Bajo esa aureola se movían los talentos de los Steinbeck, y también los malignos talentos de Tom Ripley, el personaje creado por Patricia Highsmith. Las versiones cinematográficas de la novela, A pleno sol y El talento de Mr. Ripley, utilizaron algunos parajes de la isla de Ischia como decorados naturales. La historia transcurre en la costa Amalfitana y, en particular, en sus tres pueblos estandartes: Amalfi, Ravello y Positano, antiguas parroquias de pescadores reconvertidas por obra y arte de narradores, artistas y vividores en lugares de bohemia y juventud. Cualquier tiempo pasado fue mejor.

La última versión, la magnífica película de Minguelha, nos permite viajar al pasado y mutar en Tom Ripley.
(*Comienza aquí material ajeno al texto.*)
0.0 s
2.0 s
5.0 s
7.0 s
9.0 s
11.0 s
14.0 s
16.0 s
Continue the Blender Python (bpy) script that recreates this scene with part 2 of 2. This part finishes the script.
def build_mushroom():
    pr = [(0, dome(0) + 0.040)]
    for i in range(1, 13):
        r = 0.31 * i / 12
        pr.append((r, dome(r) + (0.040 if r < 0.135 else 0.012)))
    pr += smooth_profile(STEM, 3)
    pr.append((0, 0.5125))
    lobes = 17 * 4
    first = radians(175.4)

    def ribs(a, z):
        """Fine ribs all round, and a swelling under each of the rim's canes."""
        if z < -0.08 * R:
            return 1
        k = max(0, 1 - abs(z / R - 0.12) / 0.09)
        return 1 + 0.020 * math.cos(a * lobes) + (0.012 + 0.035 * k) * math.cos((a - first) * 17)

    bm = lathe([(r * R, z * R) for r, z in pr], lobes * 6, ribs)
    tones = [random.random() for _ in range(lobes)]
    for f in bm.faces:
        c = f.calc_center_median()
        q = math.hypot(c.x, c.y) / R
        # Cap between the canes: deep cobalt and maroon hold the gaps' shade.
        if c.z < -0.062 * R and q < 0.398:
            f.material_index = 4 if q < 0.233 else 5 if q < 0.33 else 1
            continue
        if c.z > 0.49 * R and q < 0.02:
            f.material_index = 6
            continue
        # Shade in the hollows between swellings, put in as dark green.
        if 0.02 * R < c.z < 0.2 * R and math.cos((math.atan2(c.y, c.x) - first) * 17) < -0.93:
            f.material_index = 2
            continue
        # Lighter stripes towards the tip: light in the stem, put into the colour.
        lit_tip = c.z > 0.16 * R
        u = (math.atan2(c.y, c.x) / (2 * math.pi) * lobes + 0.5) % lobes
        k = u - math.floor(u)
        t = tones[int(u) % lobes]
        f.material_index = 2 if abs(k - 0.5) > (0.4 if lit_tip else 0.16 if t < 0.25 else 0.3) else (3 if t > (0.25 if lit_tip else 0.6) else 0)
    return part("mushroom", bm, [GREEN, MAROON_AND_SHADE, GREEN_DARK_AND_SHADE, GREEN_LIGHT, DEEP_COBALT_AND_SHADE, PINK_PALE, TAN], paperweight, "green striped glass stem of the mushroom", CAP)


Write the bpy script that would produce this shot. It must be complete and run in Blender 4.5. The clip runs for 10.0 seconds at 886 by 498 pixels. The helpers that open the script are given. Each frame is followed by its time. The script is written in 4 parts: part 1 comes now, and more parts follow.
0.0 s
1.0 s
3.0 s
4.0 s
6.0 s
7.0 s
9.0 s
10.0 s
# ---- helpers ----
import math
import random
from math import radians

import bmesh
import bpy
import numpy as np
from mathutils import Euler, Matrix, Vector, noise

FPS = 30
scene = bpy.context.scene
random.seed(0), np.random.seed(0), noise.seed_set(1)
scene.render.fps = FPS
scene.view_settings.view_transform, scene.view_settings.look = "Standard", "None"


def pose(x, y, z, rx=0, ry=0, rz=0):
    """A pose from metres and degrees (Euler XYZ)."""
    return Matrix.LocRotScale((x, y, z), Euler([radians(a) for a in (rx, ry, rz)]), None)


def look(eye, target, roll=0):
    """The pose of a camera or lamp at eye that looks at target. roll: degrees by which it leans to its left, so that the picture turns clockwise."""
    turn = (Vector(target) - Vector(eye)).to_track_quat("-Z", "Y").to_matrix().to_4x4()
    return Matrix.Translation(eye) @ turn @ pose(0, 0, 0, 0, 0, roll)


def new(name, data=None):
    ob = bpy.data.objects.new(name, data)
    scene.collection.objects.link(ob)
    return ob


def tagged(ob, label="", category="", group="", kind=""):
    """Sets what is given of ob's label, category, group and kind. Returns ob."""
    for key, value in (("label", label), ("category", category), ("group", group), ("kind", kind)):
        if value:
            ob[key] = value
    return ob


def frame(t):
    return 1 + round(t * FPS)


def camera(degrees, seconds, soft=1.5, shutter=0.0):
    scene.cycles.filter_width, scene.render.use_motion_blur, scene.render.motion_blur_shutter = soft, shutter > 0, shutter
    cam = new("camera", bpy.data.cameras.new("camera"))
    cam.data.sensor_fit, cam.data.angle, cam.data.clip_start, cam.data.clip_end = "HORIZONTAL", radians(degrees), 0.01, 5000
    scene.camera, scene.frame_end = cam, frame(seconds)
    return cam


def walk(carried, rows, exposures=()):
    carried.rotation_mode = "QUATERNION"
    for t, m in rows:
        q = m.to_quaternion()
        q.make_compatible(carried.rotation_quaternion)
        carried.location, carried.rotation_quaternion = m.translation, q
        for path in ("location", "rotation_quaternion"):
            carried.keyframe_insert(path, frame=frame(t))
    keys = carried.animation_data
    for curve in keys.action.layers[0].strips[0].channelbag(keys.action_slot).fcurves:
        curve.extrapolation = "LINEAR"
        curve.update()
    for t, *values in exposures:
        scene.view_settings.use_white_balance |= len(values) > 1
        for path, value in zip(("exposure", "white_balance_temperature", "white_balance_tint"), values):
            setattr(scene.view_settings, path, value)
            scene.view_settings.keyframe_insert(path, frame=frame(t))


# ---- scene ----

Bajo su apariencia, acompañados de la trompeta de Chet Baker, vayámonos a hacer un recorrido antes de matar y adueñarnos de la personalidad de Dickie Greenleaf, play boy que toca el saxo y acaricia los muslos de una chica que es igualita a la Paltrow.

Empezaremos la peregrinación por Amalfi, pueblo que da nombre a la costa, honorando el pasado de una localidad que fue la primera potencia marítima de la alta edad media. Tras los pertinentes rezos matutinos en las tres iglesias que forman el Duomo --San Andrés, la cripta y la iglesia del Crucifijo--, lo mejor es bajar por la soberana escalinata de la plaza del Duomo y callejear por los comercios del barrio ribereño en busca de una mozarela de buffala y una botella de vino de Campania que amenicen el pranzo. Es difícil abstraerse con tanto turista con chancletas, pero somos Tom Ripley, y hecha la compra, saldremos por la Porta Marinara e iremos a tomar un ristreto y un limoncello en una terraza frente al mar. Luego, a nuestra casa en Ravello, localidad cobijada en las colinas y de un romanticismo que corta la respiración.

Alejada del mar, Ravello es mucho más que la turística Amalfi. Sus viejos palacios con jardines luminosos disfrutan de una panorámica que invita a una placentera introspección. Así la disfrutaron los músicos Wagner y Litz (en el festival de música de Ravello están sus huellas) y los escritores Gide, Wolf, D.H.Lawrence y Gore Vidal, literato que vivió años y años colgado de esas vistas en una casa de su propiedad. Como somos Ripley, y la ficción supera la realidad, imaginemos que nos hospedamos en el hotel de Villa Cimbrone, una de las joyas arquitectónicas de la costa Amalfitana. Construida por la familia Acconciajoco en el siglo XI, fue adquirida por Ernest William Becket, lord Grimthorpe, en 1904, con la intención de hacer de la villa el "lugar más bonito del mundo".

Sin duda, si no el más, el arquitecto Mansi logró diseñar una de las casas y jardines más inolvidables de la talentosa vida de Tom Ripley, la nuestra. En especial, destaca la terraza del infinito, un mirador custodiado por bustos con la coronilla colgada sobre el acantilado desde donde se goza de una fastuosa panorámica. Desde las alturas, los barcos de los millonarios parecen juguetes de Playmobil. Ese es el mejor lugar para lanzar al vacío a Dickie Greenleaf pero, como no está en Ravello, comemos con avidez y nos vamos a Positano, un pueblo que parece rescatado del fondo del mar y que fue feudo de los hippies y la jet-set de los 60, esa que paseaba su dolce vita por la Via Venetto asediada por los paparazzi.

Positano y Capri

Alejada del glamur de antaño, las casas de colores vivos de Positano siguen oliendo a flor de almendro, a arena volcánica de su playa. Se nota que Positano fue un lugar obligado para la beautiful people. Se nota en los comercios, en los restaurantes, en el deje impostado de los que la visitan. Pero nuestro gozo en un pozo. Pensábamos que Dickie estaba en Positano y no hay señal alguna del niño de papá. Mutados en Ripley, con las posaderas acomodadas en uno de los bancos del Lido, tratamos de recordar dónde vimos por última vez a Dickie. Fue en Capri, tomando vino en la proa de su velero.

Si uno tuviera la potestad de Dickie o de Tiberio elegiría Capri, la isla que custodia la costa Amalfitana, para construir un palacio desde el que contemplar el paso de los años y lanzar a sus amantes y sus decrepitudes por los acantilados que protegen al archipiélago. Capri es la Italia soñada, con sus buganvilias al sol y los Gucci en los escaparates. Si en esa isla uno es rico, mucho mejor. Porque, siendo sinceros, paseando por Capri es muy probable que la envidia nos corroa hasta llevarnos a cometer un asesinato. Puestos a pensar, qué es Tom Ripley, o sea, nosotros, si no un maldito envidioso.